New types of innovation for a low-carbon society

This briefing looks at how to encourage the disruptive innovation needed to meet the climate change challenge.

This briefing looks at how to encourage the disruptive innovation needed to meet the climate change challenge. 

Key findings:

  • Disruptive innovation will be needed in order to meet the challenges of climate change.
  • The UK is developing disruptive innovations, but many face resistance. Disruptive innovations are often locked out of existing markets.
  • Government policy should encourage low-carbon innovation, for example, focussing more on helping solutions with potentially high impact, whether high-technology or not.

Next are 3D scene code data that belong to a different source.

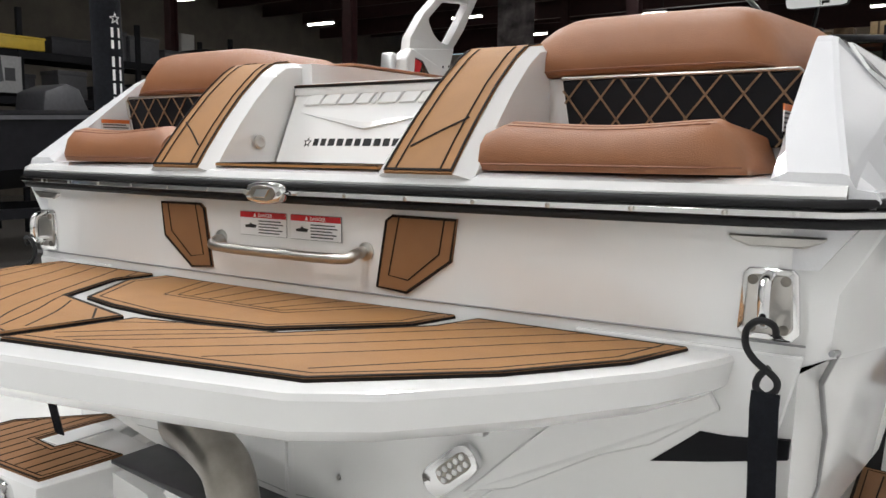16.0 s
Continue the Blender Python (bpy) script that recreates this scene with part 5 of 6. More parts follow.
part("top_rail", bar(spline(WTOP[3:], 4), [0.05] * 30 + [0.042] * 7, 0.022, up=(0, -0.75, 0.66)), M_DASH, ws, "black top rail", angle=60)


def glazing(rows, name="pane", material=M_GLASS):
    bm = B()
    loft(bm, [[p, q, (q[0] * 0.995, q[1] - 0.004, q[2]), (p[0] * 0.995, p[1] - 0.004, p[2])] for p, q in rows])
    ob = part(name, bm, material, ws)
    ob.visible_shadow = False


glazing([(WBASE[k], WTOP[k]) for k in (3, 4, 5)])
glazing([(WBASE[k], WTOP[k]) for k in (5, 6, 7)])
glazing([(WBASE[k], WTOP[k]) for k in (7, 8, 9, 10)])
glazing([(WBASE[k], WTOP[k]) for k in (10, 11, 12)])
for k in (5, 7, 10):
    p, q = Vector(WBASE[k]), Vector(WTOP[k])
    part("mullion", bar([p, (p + q) / 2, q], 0.042 if k < 10 else 0.03, 0.02, up=(0, -0.8, 0.6)), M_DASH, ws, angle=60)
# port corner light: a triangle in a grey frame on a black sill, its darkness put in by tint
glazing([((-1.10, 3.46, 1.815), (-1.11, 3.48, 1.825)), ((-1.105, 3.95, 1.825), (-1.112, 3.95, 2.015)), ((-1.10, 4.32, 1.825), (-1.10, 4.29, 2.128)), ((-1.095, 4.80, 1.825), (-1.095, 4.79, 1.835))], "corner_pane", M_GLASSD)
part("corner_frame", bar(spline([(-1.08, 4.335, 2.162), (-1.108, 4.22, 2.150), (-1.118, 4.04, 2.076), (-1.120, 3.77, 1.960), (-1.112, 3.37, 1.780)], 5), 0.042, 0.03, up=(1, 0, 0)), M_WSGREY, ws, "grey anodised corner frame", angle=60)
part("corner_gasket", bar(spline([(-1.112, 4.22, 2.102), (-1.122, 4.01, 2.020), (-1.123, 3.77, 1.920), (-1.115, 3.45, 1.788)], 5), 0.024, 0.02, up=(1, 0, 0)), M_DASH, ws, angle=60)
bm = B()
prism(bm, [(5.06, 1.748), (4.92, 1.814), (4.55, 1.830), (4.04, 1.833), (3.66, 1.824), (3.31, 1.776), (3.31, 1.758), (4.2, 1.750)], -0.022, 0.022, lambda u, v, w: (-1.105 + 0.03 * max(0, u - 4.5) + w, u, v), 0.008)
part("corner_sill", bm, M_DASH, ws, "black moulded sill")
part("front_post", bar([(-1.085, 4.95, 1.800), (-1.095, 4.65, 1.970), (-1.088, 4.335, 2.152)], 0.026, 0.026, up=(1, 0, 0)), M_DASH, ws, angle=60)
# reflected glints on the post edge, shaped as short chrome dashes
for k in range(7):
    t0, t1 = (k + 0.12) / 7, (k + 0.72) / 7
    part("bright_trim", tube(B(), [(-1.106 - 0.006 * t, 4.970 - 0.63 * t, 1.806 + 0.355 * t) for t in (t0, t1)], 0.009, 8), M_CHROME, ws)
# rear-view mirror clamped to the top rail
MM = pose(0.400, 4.27, 2.474, 5, 0, -4)
mr = rounded([(-0.188, -0.083), (0.188, -0.083), (0.188, 0.083), (-0.188, 0.083)], 0.034)
mir = part("rear_view_mirror", prism(B(), mr, 0.0, 0.042, lambda u, v, w: MM @ Vector((u, w, v)), 0.010, 3), M_RUB, boat, "wide rear-view mirror on a black stalk")
part("mirror_face", prism(B(), [(u * 0.968, v * 0.94) for u, v in mr], -0.003, 0.001, lambda u, v, w: MM @ Vector((u, w, v))), M_MIRROR, mir, "mirror glass", smooth=False)
part("mirror_stalk", tube(B(), spline([(0.405, 4.29, 2.40), (0.400, 4.275, 2.33), (0.388, 4.25, 2.26)], 4), 0.013, 10), M_RUB, mir)
part("mirror_clamp", box(B(), 0.325, 0.455, 4.19, 4.28, 2.180, 2.258, 0.014), M_RUB, mir, "black clamp")
part("mirror_arm", tube(B(), [MM @ Vector(q) for q in spline([(0.03, -0.02, -0.07), (0.025, -0.025, -0.03), (-0.02, -0.028, 0.02), (-0.075, -0.028, 0.045)], 5)], 0.007, 10), M_CHROME, mir, "curved chrome arm")
part("mirror_ball", lathe(B(), [(0.002, -0.022), (0.016, -0.016), (0.022, 0.0), (0.016, 0.016), (0.002, 0.022)], MM @ pose(-0.055, -0.02, 0.008), 16, False), M_RUB, mir)
part("mirror_fork", box(B(), 0.03, 0.075, -0.022, -0.008, -0.060, -0.045, 0.005, m=MM), M_RUB, mir)
# dashboards, wheel, helm seat, tow pylon
for sgn in (-1, 1):
    bm = B()
    prism(bm, [(4.10, 1.06), (4.02, 1.55), (4.10, 1.70), (4.35, 1.755), (4.95, 1.745), (4.95, 1.06)], sgn * 0.38, sgn * 0.98, lambda u, v, w: (w, u, v), 0.02)
    part("dashboard", bm, M_DASH, boat, "dark dashboard")
wheel = part("steering_wheel", tube(B(), [pose(0.58, 3.92, 1.77, 62, 0, 0) @ Vector((0.17 * math.cos(a * math.pi / 14), 0.17 * math.sin(a * math.pi / 14), 0)) for a in range(28)], 0.015, 10, loop=True), M_RUB, boat, "black steering wheel")
for a in (90, 210, 330):
    part("spoke", tube(B(), [pose(0.58, 3.92, 1.77, 62, 0, 0) @ Vector((0, 0, -0.02)), pose(0.58, 3.92, 1.77, 62, 0, 0) @ Vector((0.165 * math.cos(radians(a)), 0.165 * math.sin(radians(a)), 0))], 0.009, 8), M_STEEL, wheel)
helm = part("helm_seat", box(B(), 0.33, 0.80, 3.08, 3.55, 1.06, 1.50, 0.06, 3), M_LEATHER, boat, "tan vinyl helm seat")
part("seat_back", box(B(), 0.31, 0.80, 2.98, 3.14, 1.45, 1.87, 0.06, 4), M_LEATHER, helm)
py = part("tow_pylon", lathe(B(), [(0.022, 0), (0.022, 0.785), (0.031, 0.788), (0.031, 0.794), (0.017, 0.797), (0.017, 0.822), (0.027, 0.826), (0.030, 0.834), (0.028, 0.840), (0.012, 0.842)], pose(-0.018, 1.468, 1.06), 22), M_CHROME, boat, "polished tow pylon")
part("pylon_slot", box(B(), -0.025, -0.011, 1.4435, 1.4470, 1.60, 1.78), M_STEEL, py, smooth=False)

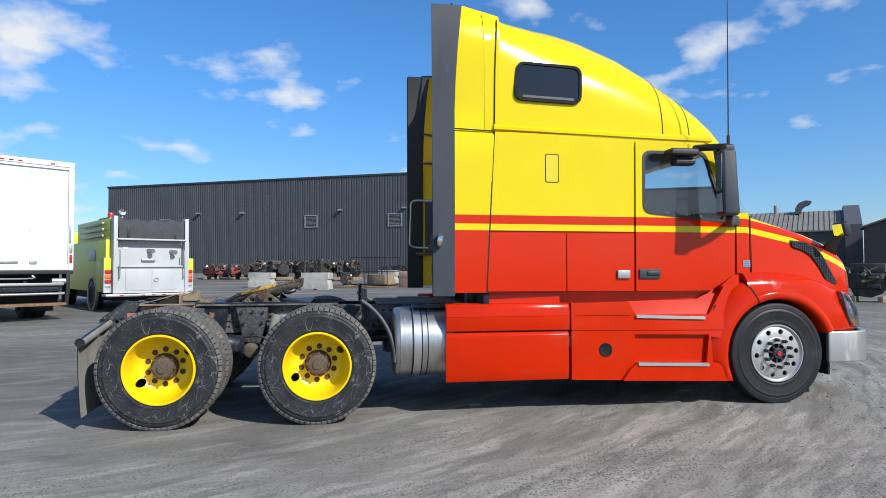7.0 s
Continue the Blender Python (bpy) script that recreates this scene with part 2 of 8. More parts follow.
def vary_islands(m):
    """Each stone its own shade."""
    nt, N, L, b = nodes_of(m)
    g = N("ShaderNodeNewGeometry")
    r = N("ShaderNodeValToRGB")
    r.color_ramp.elements[0].color, r.color_ramp.elements[1].color = (0.075, 0.072, 0.067, 1), (0.29, 0.272, 0.24, 1)
    e = r.color_ramp.elements.new(0.6); e.color = (0.16, 0.15, 0.135, 1)
    L(g.outputs["Random Per Island"], r.inputs[0]); L(r.outputs[0], b.inputs["Base Color"])


vary_islands(M["gravel"])
M["nut_rust"] = mat("dark_rust", (0.055, 0.026, 0.014), rough=0.85, color2=(0.11, 0.052, 0.026), scale=30, bump=0.4)
M["grease"] = mat("dusty_grease", (0.045, 0.038, 0.032), rough=0.6, color2=(0.11, 0.09, 0.07), scale=14, dirt=0.5, dirt_color=(0.30, 0.26, 0.21), dirt_scale=9, bump=0.8, bump_scale=45)
M["gusset"] = mat("speckled_dusty_steel", (0.02, 0.024, 0.03), rough=0.6, color2=(0.05, 0.054, 0.054), scale=7, dirt=0.42, dirt_color=(0.25, 0.25, 0.235), dirt_scale=34, bump=0.3, bump_scale=90)
M["amber_dull"] = mat("weathered_amber_lens", (0.40, 0.125, 0.012), rough=0.3, color2=(0.30, 0.08, 0.01), scale=14)
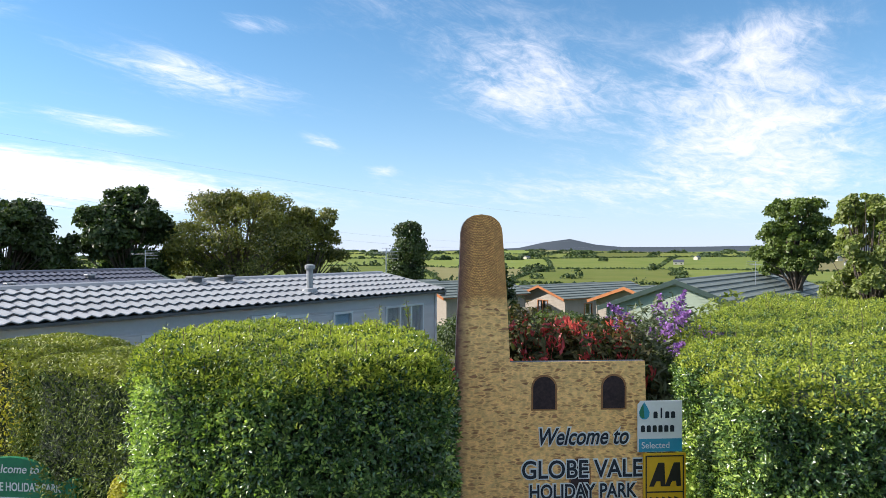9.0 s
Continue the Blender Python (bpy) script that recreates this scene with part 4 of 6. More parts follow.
# ---- hedges ----
def outline_points(rng, poly, z0, z1, n_side, n_top, rim=0.12, bulge=0.05, seed=1.0, front=None, foot=0.0, way=(0, 0)):
    """Points and outward normals on a clipped hedge of that plan: its sides, and its top with a rounded rim."""
    poly = np.array(poly, float)
    c = poly.mean(0)
    if np.cross(poly[1] - poly[0], poly[2] - poly[1]) < 0:
        poly = poly[::-1]
    e = np.roll(poly, -1, 0) - poly
    ln = np.linalg.norm(e, axis=1)
    share = ln.copy()
    if front is not None:       # most leaves on the flanks that face the forecourt, fewer far along and behind
        mid = poly + e / 2
        away = np.stack([e[:, 1], -e[:, 0]], 1) / ln[:, None]
        to = np.array(front) - mid
        share = ln * np.where((to * away).sum(1) > 0, 1.0, 0.12) / (1 + (np.linalg.norm(to, axis=1) / 6.5) ** 2)
    which = rng.choice(len(poly), n_side, p=share / share.sum())
    f = rng.uniform(0, 1, n_side)
    p2 = poly[which] + e[which] * f[:, None]
    nn = np.stack([e[:, 1], -e[:, 0]], 1) / ln[:, None]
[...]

The UK needs to make a transition to a low-carbon economy. This will require increased levels of innovation – in new technologies, but also new services, new forms of organisation and in the delivery of public services.

 

But policies in the UK are currently only harnessing a narrow band of this possible innovation. Efforts to reduce carbon emissions could benefit from disruptive forms of innovation – cheaper, easier-to-use alternatives to existing products or services which are often developed by non-traditional players, and which target previously ignored customers. 

 

However, currently the UK is not set up to encourage these innovations and the entrepreneurs that drive them – in fact, they are frequently thwarted. 

 

This report looks at how, with an innovation policy that allows them to flourish, a new breed of green innovator could make a vital contribution to the UK’s strategy for carbon reduction.